Didier was also a family man.  So-called “union supporters” had been calling his home, threatening him and his family.  Was this to turn Didier off to unions? Was this to try to get Didier to change his mind?  The ambiguous nature of a threat can be lost on those being threatened.  And this is all the more reason that Didier could have and should have abstained.  As a man whose family was being threatened and harassed, that would have been a reasonable and fair choice.

Henry couldn’t have that.  Not if he was going to keep his “I support the unions” record spotless.  He needed six guaranteed votes to overturn his Mayoral veto. He couldn’t get them from the Democratic minority.  He had to have all six Republicans.  If Didier abstained, then the veto wouldn’t be overturned.  Henry needed that veto more than Didier “needed” collective bargaining to be eliminated.

Henry organized a meeting with his Chief Deputy (and Didier’s fellow councilman) and Didier to explain why the unions weren’t needed (to educate Didier and make him feel good about his vote), to explore what Didier might need for campaign purposes (as part of casual conversation, not in a direct way, but rather indirectly to find out what “carrot” could be used to motivate Didier), to help him understand how this was a difficult choice for Bender (whether it was or not—Didier needed to feel as though he wasn’t the only one having doubts on the subject—and who better than a member of the police department who has a public safety union), and to find the area of compromise that Didier could support but in a way that would reach Henry’s goals (or rather the goals of those funding Henry).   

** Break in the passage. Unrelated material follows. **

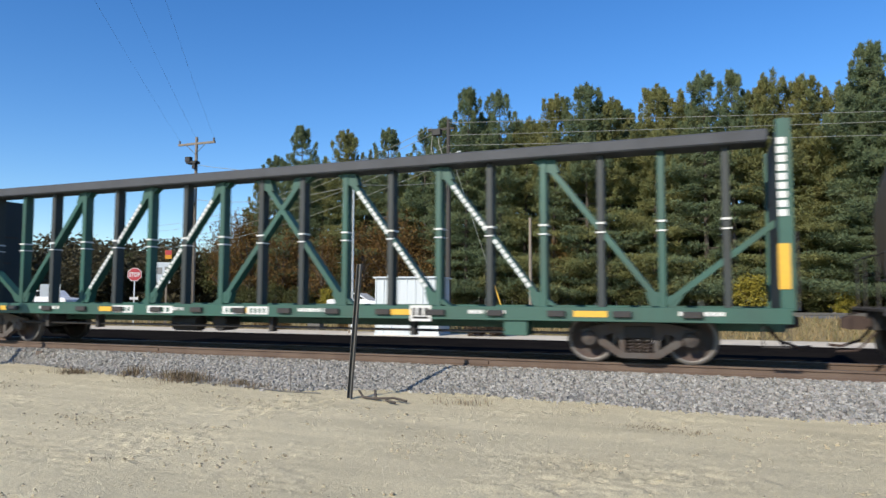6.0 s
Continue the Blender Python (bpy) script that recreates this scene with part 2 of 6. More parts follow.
def prism(bm, outline, y0, y1):
    """An outline in x, z drawn out along y."""
    a = [bm.verts.new((x, y0, z)) for x, z in outline]
    b = [bm.verts.new((x, y1, z)) for x, z in outline]
    n = len(outline)
    bm.faces.new(a)
    bm.faces.new(b[::-1])
    for i in range(n):
        bm.faces.new((a[(i + 1) % n], a[i], b[i], b[(i + 1) % n]))
    return bm


def lathe(bm, profile, seg=32, axis="Y", centre=(0, 0, 0)):
    """A profile of (radius, along) turned round an axis."""
    rings = []
    for r, s in profile:
        ring = []
        for k in range(seg):
            a = 2 * math.pi * k / seg
            c, d = r * math.cos(a), r * math.sin(a)
            p = {"Y": (c, s, d), "X": (s, c, d), "Z": (c, d, s)}[axis]
            ring.append(bm.verts.new(Vector(p) + Vector(centre)))
        rings.append(ring)
    for a, b in zip(rings, rings[1:]):
        for k in range(seg):
            bm.faces.new((a[k], a[(k + 1) % seg], b[(k + 1) % seg], b[k]))
    bm.faces.new(rings[0][::-1])
    bm.faces.new(rings[-1])
    bmesh.ops.recalc_face_normals(bm, faces=bm.faces)
    return bm


def thing(name, label, category, x=0, y=0, z=0, rz=0, group="", kind=""):
    ob = new(name)
    ob.empty_display_size = 0.2
    ob.matrix_world = pose(x, y, z, 0, 0, rz)
    return tagged(ob, label, category, group, kind)


# ---- ground, ballast and track ----
GROUND_Z = -0.505


def smooth_step(a, b, v):
    k = min(1, max(0, (v - a) / (b - a)))
    return k * k * (3 - 2 * k)


def toe_y(x):
    """The near edge of the ballast."""
    return 11.38 + 0.42 * smooth_step(-0.6, -2.4, x) - 1.0 * smooth_step(-5.5, -7.5, x) + min(1.95, 0.235 * max(0, -7.6 - x)) + 0.16 * noise.noise((x * 0.9, 3.1, 0)) + 0.09 * noise.noise((x * 3.1, 7.7, 0))


def ground_z(x, y):
    if y < 20:
        far = 0.055 * smooth_step(14, 20, y)
    else:
        far = 0.055 + 0.06 * smooth_step(20, 26, y) + 0.50 * smooth_step(32, 44, y)
    near = smooth_step(30, 8, abs(x + 6)) * smooth_step(14, 10, y)
    bumps = 0.035 * noise.noise((x * 0.25, y * 0.4, 0.5)) + 0.018 * noise.noise((x * 0.9, y * 1.1, 2.5))
    clods = 0.0
    if near > 0.02 and -18 < x < 6 and 3 < y < 13:
        rough = max(0, noise.noise((x * 0.55, y * 0.9, 6.1)) + 0.35)
        clods = rough * (0.055 * max(0, noise.noise((x * 7, y * 7, 1.3)) - 0.05) + 0.026 * noise.noise((x * 15, y * 15, 4.4))) + 0.006 * noise.noise((x * 24, y * 24, 9.2))
    return GROUND_Z + far + bumps * near + clods


def ballast_z(x, y):
    t = toe_y(x)
    if y < 12.8:
        z = GROUND_Z - 0.03 + 0.35 * min(1, max(0, (y - t + 0.12) / (12.92 - t)))
    elif y < 15.8:
        z = -0.185
    else:
        z = -0.265 - 0.21 * smooth_step(15.8, 18.2, y)
    return z + 0.015 * noise.noise((x * 2.0, y * 2.0, 4))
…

And this is partially what I believe led to the birth of collective bargaining termination for all union workers except for the public safety unions.  By or before this time, I’m guessing Russ Jehl was started to back-pedal on his anti-union position.  He, too, was under a lot of pressure in a district that went back and forth between Republicans and Democrats.  He too also had family who were part of city unions.  This is why we started to see the original author, John Crawford, take the reigns back from his “co-author” Jehl, who was really nothing more than a co-signer and re-establish his lead on the matter. 

The compromise with Didier and Jehl saved the public safety unions.  This eliminated some stress for both of these two councilmen.  To make the deal “sweeter”, both were probably promised (but not guaranteed) campaign donations and limited campaign competition.  Both were likely promised no Primary election competition and little if any General election competition.  This would have the effect of sweetening the deal for these candidates and making these races less expensive to run, meaning less campaign donations would be needed.  Because Jehl was likely easier to convince than Didier—a once-upon-a-time Mayoral hopeful and the only Republican to ever beat Henry in an election – Henry made good on the deal with Jehl as it concerned the Primary.  He would have made good on his deal in the General election too, but he had reason to believe that a potential candidate would emerge to challenge Jehl.  Someone the establishment couldn’t control.  So a non-union Democrat was put up, not to compete against Jehl, but to thwart anyone else running in the Democratic primary.  Michelle Merritt was the put up candidate.  If Michelle Hill had not entered the race, then Merritt would have voluntarily withdrawn or not been given any of the promised Party resources she is getting.  Her campaign would have been sabotaged.  The Party could have put up a second candidate to further dilute Hill’s votes, but that would have cost more money and it would have impacted Merritt more than Hill due to Hill’s being at the top of the ballot. If Merrit gets through the primary, then she is going to be in for one surprisingly rude wake up when nearly all Party suddenly dries up.  Her General election race will undoubtedly get sabotaged.

Henry made good on his deal with Didier by making sure that no Democrats were put up in the Democratic primary.  Henry (and Didier) had reason to believe that a potential Democratic candidate would come forward in that race.  So, Henry put up a candidate—again, not to compete against Didier, but to thwart the other Democratic challenger.  When the anticipated Democratic challenger never emerged in the 3rd District race, the put-up candidate, Pamela Downs, voluntarily withdrew from the race.  [4] Pamela Downs is a Green Frog employee, who may be a relative of Andy Downs.  Henry, however, did not make good on the deal that Didier would not have a primary challenger.  Didier was becoming too much of a free thinker.  He needed to be taught a lesson.  He needed to be made dependent upon his own political party.  A competitive challenger with city union ties and a legitimate gripe was put up, Mark Stafford. How do we know that Stafford is also a put up?  Because if he wasn’t, then another challenger would have also been put up to split the anti-Didier votes. 

My theory, of course, admittedly begs the question of why?  What would Henry have to gain by terminating collective bargaining?  Some of you are thinking “Gina—You said so yourself, Henry needs the union workers for his election. He’s not going to mess that up.”   These are legitimate questions and I promise I will answer those before the Primary election.

Some of you are also thinking, “Gina – You are biased against Henry.  You have an ax to grind. Why should we take anything you’ve shared seriously?”  These too are legitimate questions.  Yes, it may seem as though I am biased against Henry.  It’s not Henry that I am biased against, it’s his policies that I am against.  No, I have no ax to grind with Henry, the individual.  Yes, I have an ax to grind with Henry, the Mayor.  Again, I don’t like his policies.  Why should anyone take what I’ve shared seriously? Because with very few occasions, I tend to share nothing but facts that can be backed up with documentation.  I’ve backed up the parts of my theory that could be backed up with documentation. But because I wasn’t at the meeting in question, there is simply no way for me to have documentation.  That is why I purposefully refer to the undocumented events as theory. 

At the end of the day, what is important is that folks realize that Henry was working in conjunction with the Republicans in terminating collective bargaining.